Venue: State Theatre (Sydney NSW), Apr 2 – May 15, 2016
Book: Patrick Edgeworth
Music & Lyrics: The Seekers and others
Director: Gary Young
Cast: Sophie Carter, Pippa Grandison, Phillip Lowe, Mike McLeish, Adam Murphy, Ian Stenlake, Glaston Toft, Stephen Wheat
Image by Jeff Busby
Over 50 years of The Seekers’ history is charted in Georgy Girl. Predictably, all their hits are included in the musical, but very unexpectedly, virtually no sentimental dramatisation of events is found. It is a quiet story about unassuming personalities who happen to have achieved greatness is their careers. There is little in terms of narrative to get excited about, and the show is almost completely devoid of dramatic tension, but for fans of the band’s music, nostalgia abounds.
An excellent cast plays the famous musicians, and although they engage in little acting, their interpretations of classics more than fit the bill.
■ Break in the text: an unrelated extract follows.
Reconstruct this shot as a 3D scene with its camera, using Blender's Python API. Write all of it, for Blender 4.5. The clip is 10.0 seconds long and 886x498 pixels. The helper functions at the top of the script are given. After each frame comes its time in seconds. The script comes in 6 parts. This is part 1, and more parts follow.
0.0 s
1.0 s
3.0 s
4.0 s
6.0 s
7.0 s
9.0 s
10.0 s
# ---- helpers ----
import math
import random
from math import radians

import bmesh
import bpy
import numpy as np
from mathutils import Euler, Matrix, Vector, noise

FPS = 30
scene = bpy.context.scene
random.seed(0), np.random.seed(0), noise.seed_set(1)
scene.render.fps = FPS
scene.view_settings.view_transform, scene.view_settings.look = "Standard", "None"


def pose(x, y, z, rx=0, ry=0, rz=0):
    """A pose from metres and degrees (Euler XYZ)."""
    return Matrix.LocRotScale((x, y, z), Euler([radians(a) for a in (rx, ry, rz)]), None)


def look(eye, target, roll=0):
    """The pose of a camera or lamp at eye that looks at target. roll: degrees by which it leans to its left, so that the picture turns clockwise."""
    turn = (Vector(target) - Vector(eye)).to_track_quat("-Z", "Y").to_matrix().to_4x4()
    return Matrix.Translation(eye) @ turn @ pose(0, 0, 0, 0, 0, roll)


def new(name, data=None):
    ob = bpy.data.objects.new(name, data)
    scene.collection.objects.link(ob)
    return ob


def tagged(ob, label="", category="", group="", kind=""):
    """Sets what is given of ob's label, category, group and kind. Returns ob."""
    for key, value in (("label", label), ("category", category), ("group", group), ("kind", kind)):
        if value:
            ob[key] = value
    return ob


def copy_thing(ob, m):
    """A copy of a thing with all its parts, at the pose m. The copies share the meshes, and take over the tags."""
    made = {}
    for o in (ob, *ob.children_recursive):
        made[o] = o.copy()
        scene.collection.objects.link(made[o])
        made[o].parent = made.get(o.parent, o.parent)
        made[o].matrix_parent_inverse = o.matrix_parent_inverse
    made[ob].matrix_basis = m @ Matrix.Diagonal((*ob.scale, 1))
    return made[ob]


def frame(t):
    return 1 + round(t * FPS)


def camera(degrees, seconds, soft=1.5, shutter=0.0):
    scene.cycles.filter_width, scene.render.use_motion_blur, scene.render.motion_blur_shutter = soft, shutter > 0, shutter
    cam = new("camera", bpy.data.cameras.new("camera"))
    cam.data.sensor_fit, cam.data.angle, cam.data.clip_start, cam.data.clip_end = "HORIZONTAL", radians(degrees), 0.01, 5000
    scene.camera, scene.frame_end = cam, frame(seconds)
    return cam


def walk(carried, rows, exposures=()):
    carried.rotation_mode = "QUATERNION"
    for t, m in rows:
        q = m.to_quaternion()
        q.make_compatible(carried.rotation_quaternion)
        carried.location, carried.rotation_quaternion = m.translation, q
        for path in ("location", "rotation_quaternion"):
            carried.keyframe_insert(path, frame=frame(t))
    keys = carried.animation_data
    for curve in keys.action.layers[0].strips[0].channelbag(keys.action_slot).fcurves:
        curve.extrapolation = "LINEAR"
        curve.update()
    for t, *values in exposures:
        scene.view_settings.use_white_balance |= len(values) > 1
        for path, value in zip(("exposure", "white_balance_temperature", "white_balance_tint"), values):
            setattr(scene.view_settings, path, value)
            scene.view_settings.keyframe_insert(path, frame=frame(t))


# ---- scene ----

Pippa Grandison heads the group, and in the role of Judith Durham, she impresses with a rich and powerful voice, effortlessly recalling the glory days of the Australian icon. Playing Durham’s husband Ron Edgeworth is the charismatic and flamboyant Adam Murphy who single-handedly introduces a sense of theatricality to the show. His charm offensive is a highlight, and probably the only memorable element for an admittedly small number of audience members who are less familiar with The Seekers.
The production is polished and professional, but it appears that little of the budget is spent on set design. The very rudimentary and underwhelming stage is a clear let down for those who have grown accustom to highly complex and sophisticated stagecraft that is now par for the course in events of this genre. Georgy Girl is minimal, subdued, and plain, qualities to be loved in folk musicians but hardly the characteristics we expect of a Broadway style musical extravaganza.